-- START --

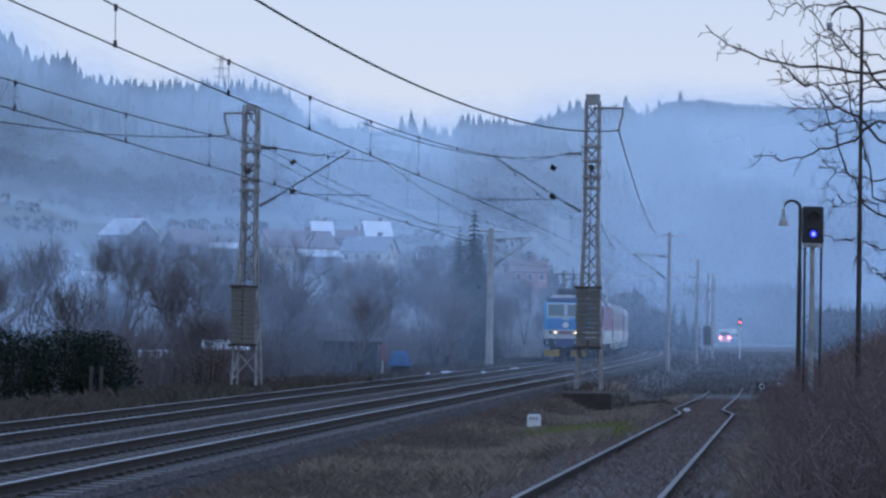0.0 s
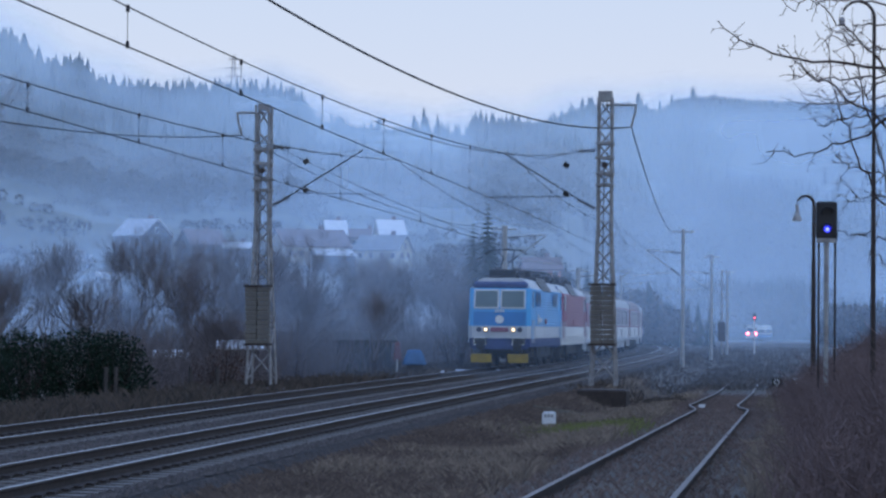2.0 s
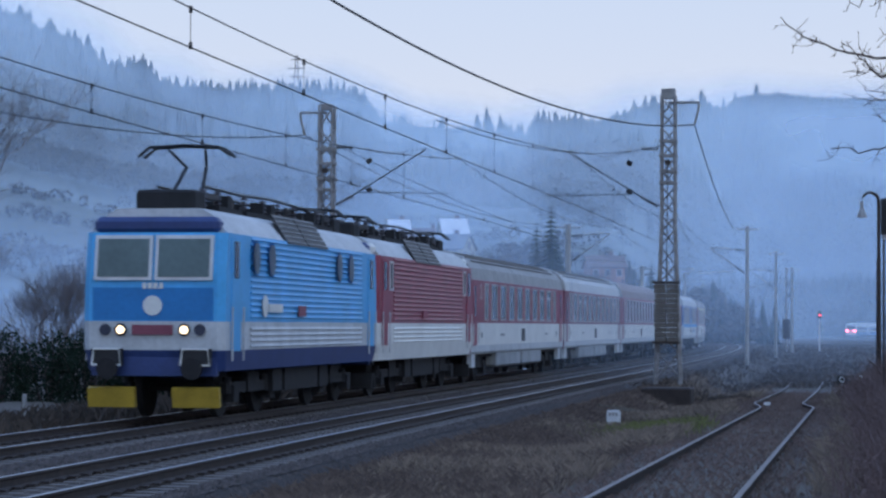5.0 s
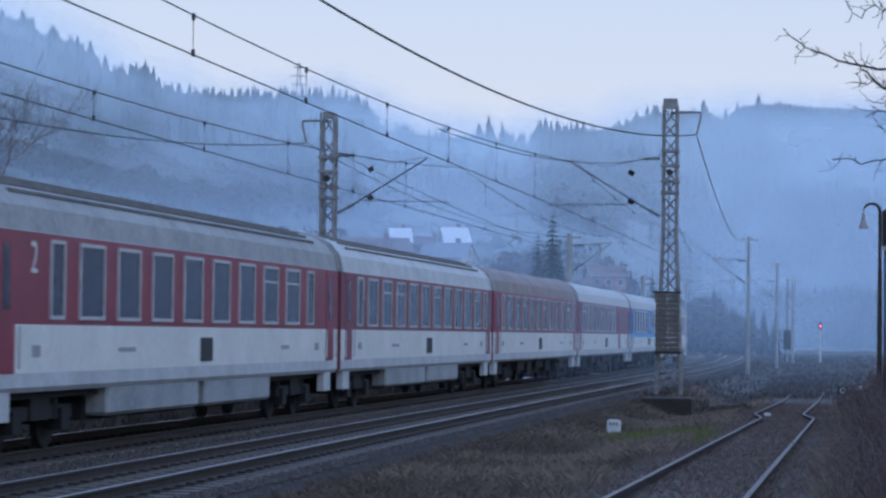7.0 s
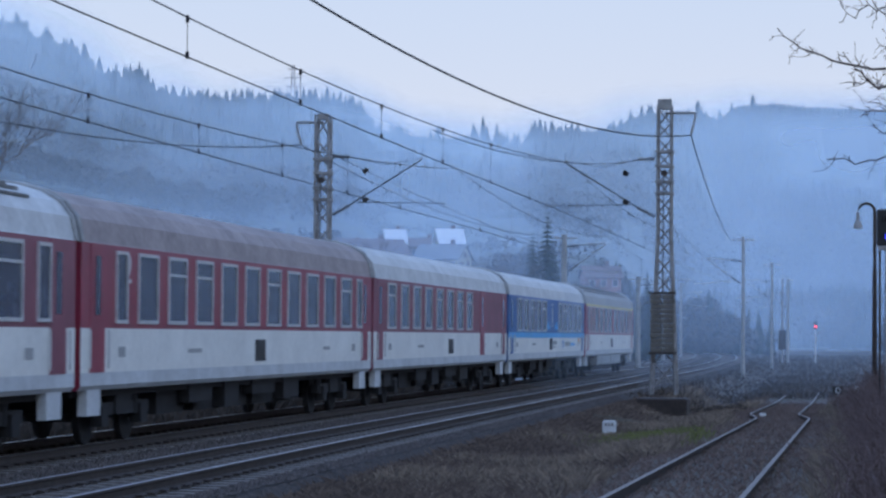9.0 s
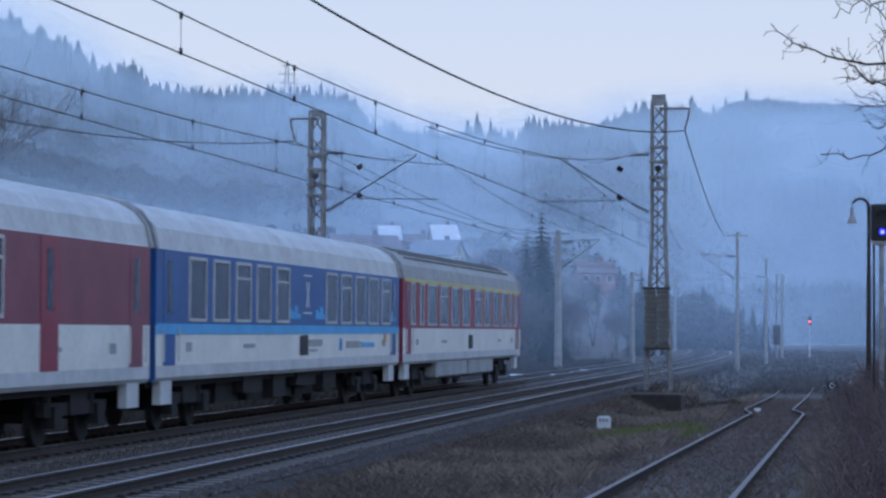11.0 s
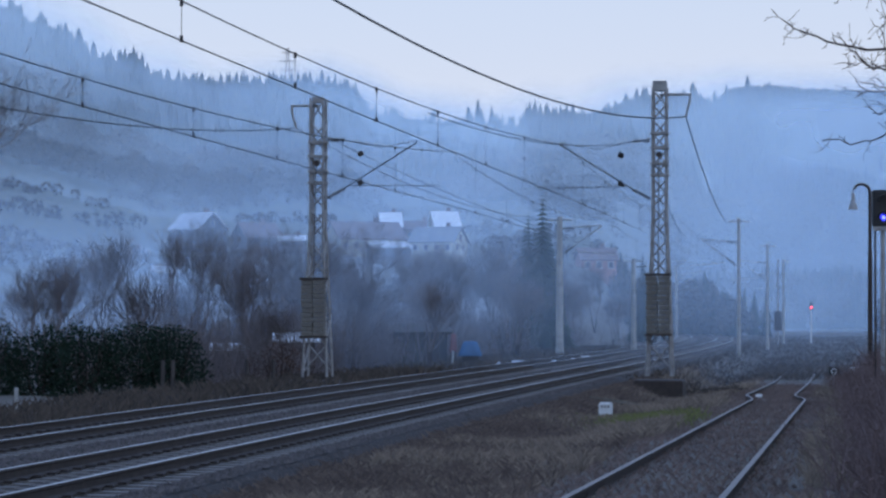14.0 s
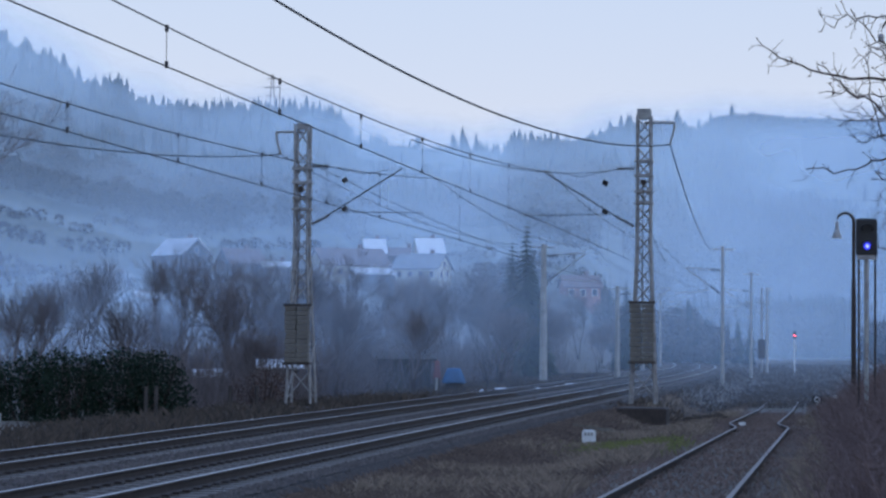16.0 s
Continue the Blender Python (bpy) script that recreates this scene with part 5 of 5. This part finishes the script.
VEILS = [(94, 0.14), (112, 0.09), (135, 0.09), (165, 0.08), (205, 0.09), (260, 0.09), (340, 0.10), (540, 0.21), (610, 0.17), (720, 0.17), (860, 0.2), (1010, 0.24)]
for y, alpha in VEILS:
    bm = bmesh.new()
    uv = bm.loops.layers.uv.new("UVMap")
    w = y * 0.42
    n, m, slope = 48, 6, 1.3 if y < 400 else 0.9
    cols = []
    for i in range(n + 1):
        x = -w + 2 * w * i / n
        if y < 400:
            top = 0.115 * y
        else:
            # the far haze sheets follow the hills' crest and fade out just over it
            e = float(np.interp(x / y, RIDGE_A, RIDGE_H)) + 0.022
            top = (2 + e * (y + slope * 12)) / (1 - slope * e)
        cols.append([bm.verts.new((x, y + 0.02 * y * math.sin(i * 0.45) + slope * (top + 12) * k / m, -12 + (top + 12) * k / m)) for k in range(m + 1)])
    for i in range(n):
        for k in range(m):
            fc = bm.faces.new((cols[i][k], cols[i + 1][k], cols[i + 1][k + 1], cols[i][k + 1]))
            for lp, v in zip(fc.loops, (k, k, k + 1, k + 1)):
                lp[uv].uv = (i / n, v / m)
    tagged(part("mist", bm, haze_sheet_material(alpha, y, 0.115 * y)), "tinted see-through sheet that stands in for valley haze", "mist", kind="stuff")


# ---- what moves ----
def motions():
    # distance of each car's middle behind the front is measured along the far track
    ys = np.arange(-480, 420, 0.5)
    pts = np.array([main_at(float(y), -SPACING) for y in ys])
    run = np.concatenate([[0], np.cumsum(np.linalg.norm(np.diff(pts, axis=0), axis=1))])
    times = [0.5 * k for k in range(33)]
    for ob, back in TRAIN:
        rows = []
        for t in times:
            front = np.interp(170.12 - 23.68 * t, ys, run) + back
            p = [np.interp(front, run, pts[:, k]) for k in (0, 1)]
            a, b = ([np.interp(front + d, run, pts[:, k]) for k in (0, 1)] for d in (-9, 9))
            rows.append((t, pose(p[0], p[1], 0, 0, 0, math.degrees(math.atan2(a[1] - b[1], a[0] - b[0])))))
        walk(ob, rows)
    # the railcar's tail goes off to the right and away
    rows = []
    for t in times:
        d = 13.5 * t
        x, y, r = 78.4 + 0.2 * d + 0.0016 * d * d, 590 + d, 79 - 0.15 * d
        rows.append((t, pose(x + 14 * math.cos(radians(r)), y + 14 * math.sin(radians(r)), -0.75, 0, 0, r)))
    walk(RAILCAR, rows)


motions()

-- END --

Scan the data for the word "part" and copy every line where it shows up.

**Written response**
Continue the Blender Python (bpy) script that recreates this scene with part 5 of 5. This part finishes the script.
    tagged(part("mist", bm, haze_sheet_material(alpha, y, 0.115 * y)), "tinted see-through sheet that stands in for valley haze", "mist", kind="stuff")